-- START --

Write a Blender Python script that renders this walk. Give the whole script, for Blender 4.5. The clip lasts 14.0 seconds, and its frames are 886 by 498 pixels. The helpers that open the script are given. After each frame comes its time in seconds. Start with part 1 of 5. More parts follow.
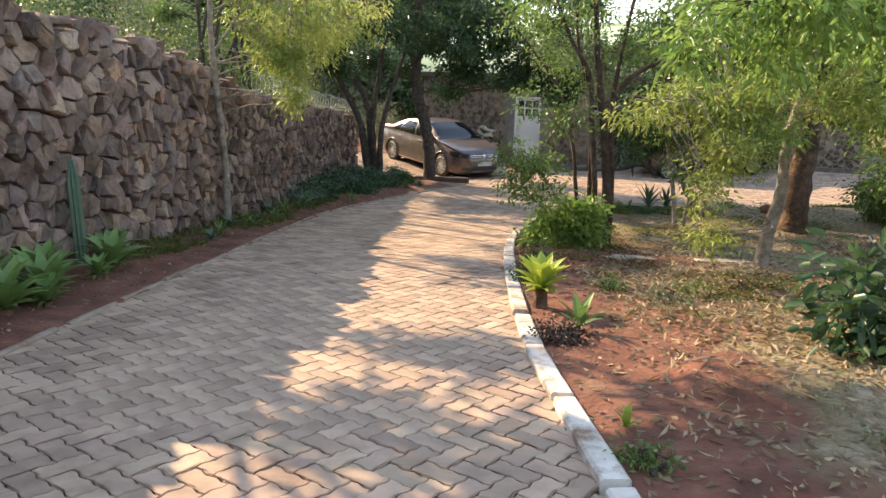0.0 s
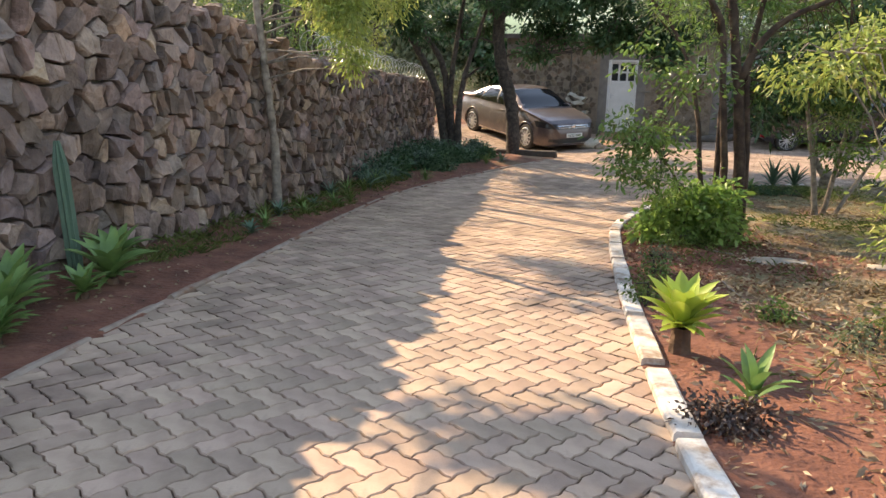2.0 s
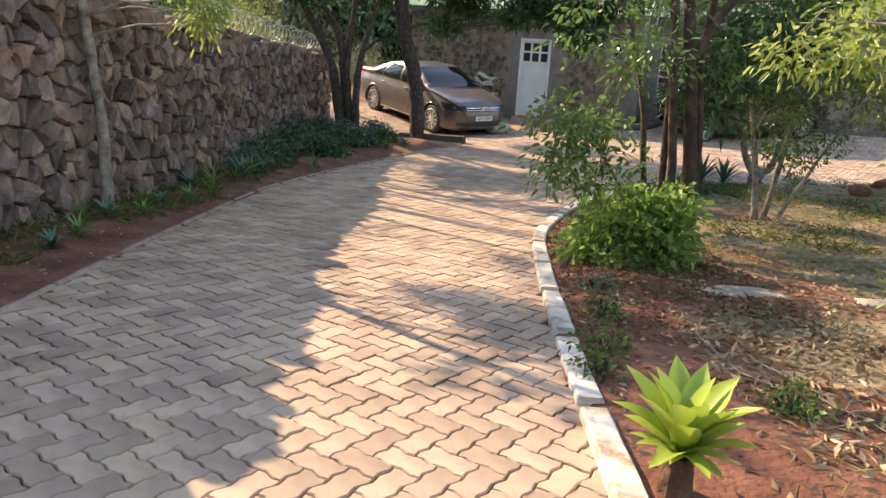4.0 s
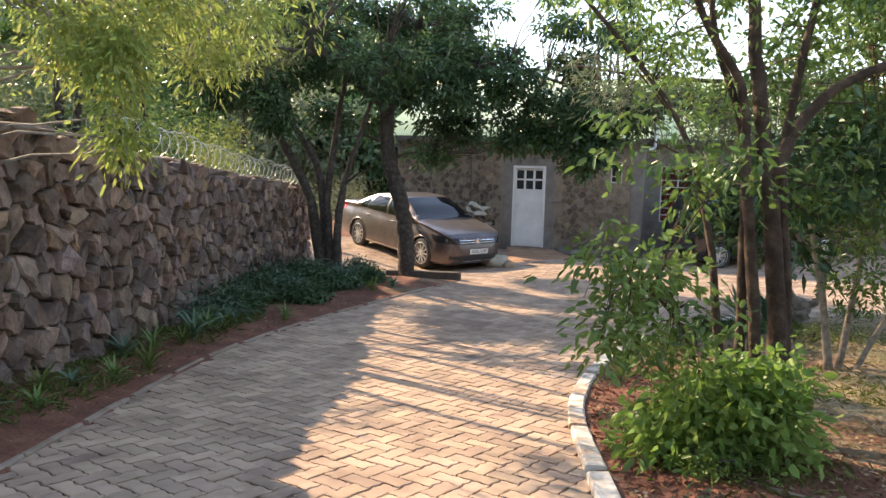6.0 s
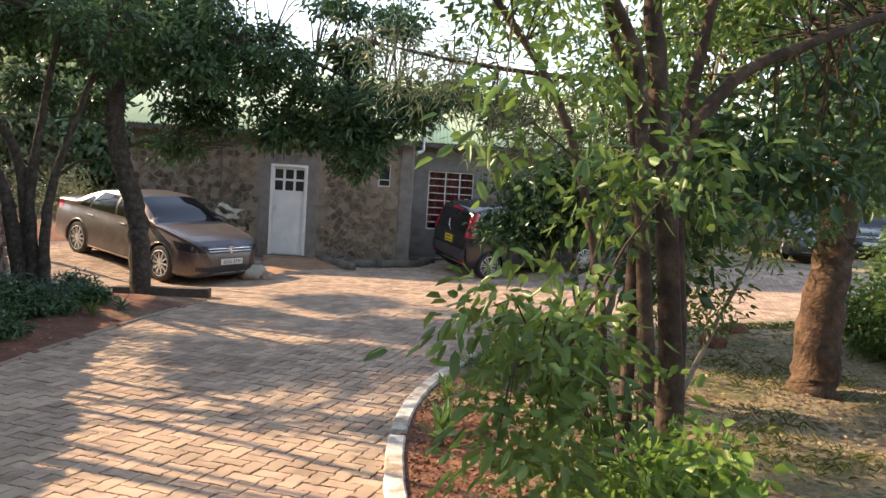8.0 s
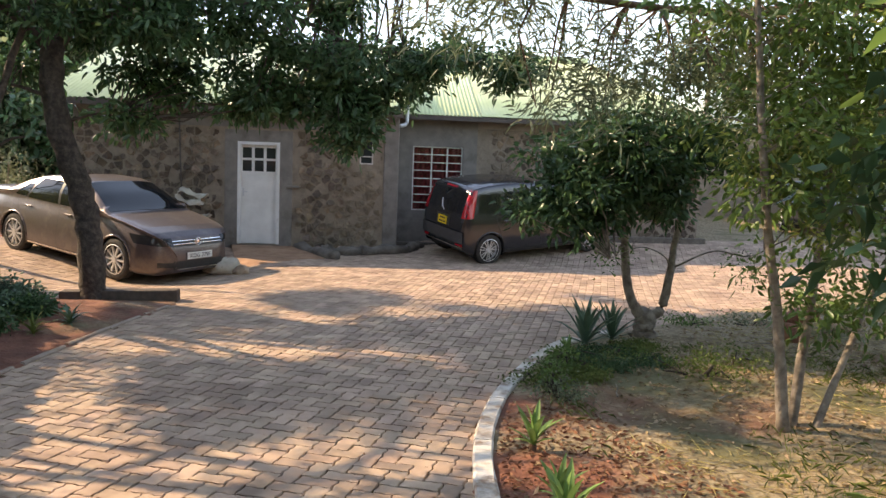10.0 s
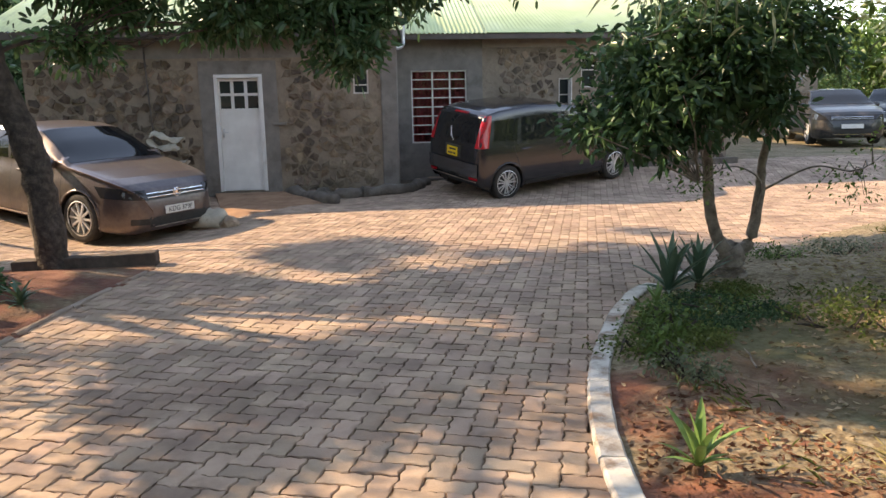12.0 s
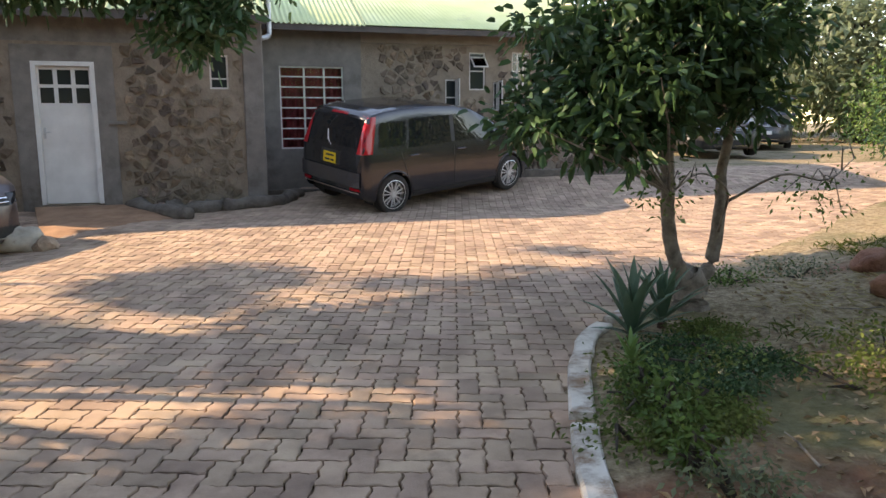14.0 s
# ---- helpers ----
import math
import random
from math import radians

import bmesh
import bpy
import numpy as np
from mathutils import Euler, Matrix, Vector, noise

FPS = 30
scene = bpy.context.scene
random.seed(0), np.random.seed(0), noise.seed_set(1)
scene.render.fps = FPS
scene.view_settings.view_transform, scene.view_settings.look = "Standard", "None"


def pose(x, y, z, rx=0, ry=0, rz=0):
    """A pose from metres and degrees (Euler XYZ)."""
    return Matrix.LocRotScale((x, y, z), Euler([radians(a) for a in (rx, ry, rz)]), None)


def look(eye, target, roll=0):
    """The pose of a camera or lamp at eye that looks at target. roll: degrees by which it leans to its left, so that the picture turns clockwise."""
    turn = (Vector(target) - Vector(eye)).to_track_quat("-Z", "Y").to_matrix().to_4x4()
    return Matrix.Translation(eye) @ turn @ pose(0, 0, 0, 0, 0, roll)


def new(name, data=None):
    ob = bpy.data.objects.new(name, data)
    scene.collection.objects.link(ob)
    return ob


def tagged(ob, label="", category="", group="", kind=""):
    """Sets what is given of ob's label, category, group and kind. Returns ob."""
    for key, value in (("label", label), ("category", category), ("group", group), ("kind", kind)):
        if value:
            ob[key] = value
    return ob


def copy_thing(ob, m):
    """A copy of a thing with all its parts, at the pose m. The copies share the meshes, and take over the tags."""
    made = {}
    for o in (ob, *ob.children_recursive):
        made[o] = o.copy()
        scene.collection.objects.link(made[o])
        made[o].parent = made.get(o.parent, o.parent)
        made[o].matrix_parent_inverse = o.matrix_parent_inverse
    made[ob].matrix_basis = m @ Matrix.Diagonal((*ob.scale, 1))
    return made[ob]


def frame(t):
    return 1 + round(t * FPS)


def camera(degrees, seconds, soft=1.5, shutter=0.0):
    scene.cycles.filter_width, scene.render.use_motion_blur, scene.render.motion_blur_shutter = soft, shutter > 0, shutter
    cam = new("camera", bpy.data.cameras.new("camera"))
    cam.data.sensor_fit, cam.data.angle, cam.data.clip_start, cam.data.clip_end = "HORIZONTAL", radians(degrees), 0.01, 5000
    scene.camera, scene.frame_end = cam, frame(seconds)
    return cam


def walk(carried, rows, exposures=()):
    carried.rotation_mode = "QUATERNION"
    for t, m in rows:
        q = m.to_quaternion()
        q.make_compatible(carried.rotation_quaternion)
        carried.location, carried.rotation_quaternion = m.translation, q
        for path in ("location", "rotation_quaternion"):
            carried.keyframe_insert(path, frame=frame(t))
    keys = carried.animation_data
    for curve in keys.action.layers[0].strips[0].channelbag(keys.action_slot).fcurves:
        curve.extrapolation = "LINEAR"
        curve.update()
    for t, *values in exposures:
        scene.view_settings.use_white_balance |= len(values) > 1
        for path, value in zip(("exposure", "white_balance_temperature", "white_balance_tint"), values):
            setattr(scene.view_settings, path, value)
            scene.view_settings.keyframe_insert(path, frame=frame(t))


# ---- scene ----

-- END --

SET TASK » Copy out the listing exactly as it stands, but not the pictures.

EXERCISE RESPONSE »
Write a Blender Python script that renders this walk. Give the whole script, for Blender 4.5. The clip lasts 14.0 seconds, and its frames are 886 by 498 pixels. The helpers that open the script are given. After each frame comes its time in seconds. Start with part 1 of 5. More parts follow.
0.0 s
2.0 s
4.0 s
6.0 s
8.0 s
10.0 s
12.0 s
14.0 s
# ---- helpers ----
import math
import random
from math import radians

import bmesh
import bpy
import numpy as np
from mathutils import Euler, Matrix, Vector, noise

FPS = 30
scene = bpy.context.scene
random.seed(0), np.random.seed(0), noise.seed_set(1)
scene.render.fps = FPS
scene.view_settings.view_transform, scene.view_settings.look = "Standard", "None"


def pose(x, y, z, rx=0, ry=0, rz=0):
    """A pose from metres and degrees (Euler XYZ)."""
    return Matrix.LocRotScale((x, y, z), Euler([radians(a) for a in (rx, ry, rz)]), None)


def look(eye, target, roll=0):
    """The pose of a camera or lamp at eye that looks at target. roll: degrees by which it leans to its left, so that the picture turns clockwise."""
    turn = (Vector(target) - Vector(eye)).to_track_quat("-Z", "Y").to_matrix().to_4x4()
    return Matrix.Translation(eye) @ turn @ pose(0, 0, 0, 0, 0, roll)


def new(name, data=None):
    ob = bpy.data.objects.new(name, data)
    scene.collection.objects.link(ob)
    return ob


def tagged(ob, label="", category="", group="", kind=""):
    """Sets what is given of ob's label, category, group and kind. Returns ob."""
    for key, value in (("label", label), ("category", category), ("group", group), ("kind", kind)):
        if value:
            ob[key] = value
    return ob


def copy_thing(ob, m):
    """A copy of a thing with all its parts, at the pose m. The copies share the meshes, and take over the tags."""
    made = {}
    for o in (ob, *ob.children_recursive):
        made[o] = o.copy()
        scene.collection.objects.link(made[o])
        made[o].parent = made.get(o.parent, o.parent)
        made[o].matrix_parent_inverse = o.matrix_parent_inverse
    made[ob].matrix_basis = m @ Matrix.Diagonal((*ob.scale, 1))
    return made[ob]


def frame(t):
    return 1 + round(t * FPS)


def camera(degrees, seconds, soft=1.5, shutter=0.0):
    scene.cycles.filter_width, scene.render.use_motion_blur, scene.render.motion_blur_shutter = soft, shutter > 0, shutter
    cam = new("camera", bpy.data.cameras.new("camera"))
    cam.data.sensor_fit, cam.data.angle, cam.data.clip_start, cam.data.clip_end = "HORIZONTAL", radians(degrees), 0.01, 5000
    scene.camera, scene.frame_end = cam, frame(seconds)
    return cam


def walk(carried, rows, exposures=()):
    carried.rotation_mode = "QUATERNION"
    for t, m in rows:
        q = m.to_quaternion()
        q.make_compatible(carried.rotation_quaternion)
        carried.location, carried.rotation_quaternion = m.translation, q
        for path in ("location", "rotation_quaternion"):
            carried.keyframe_insert(path, frame=frame(t))
    keys = carried.animation_data
    for curve in keys.action.layers[0].strips[0].channelbag(keys.action_slot).fcurves:
        curve.extrapolation = "LINEAR"
        curve.update()
    for t, *values in exposures:
        scene.view_settings.use_white_balance |= len(values) > 1
        for path, value in zip(("exposure", "white_balance_temperature", "white_balance_tint"), values):
            setattr(scene.view_settings, path, value)
            scene.view_settings.keyframe_insert(path, frame=frame(t))


# ---- scene ----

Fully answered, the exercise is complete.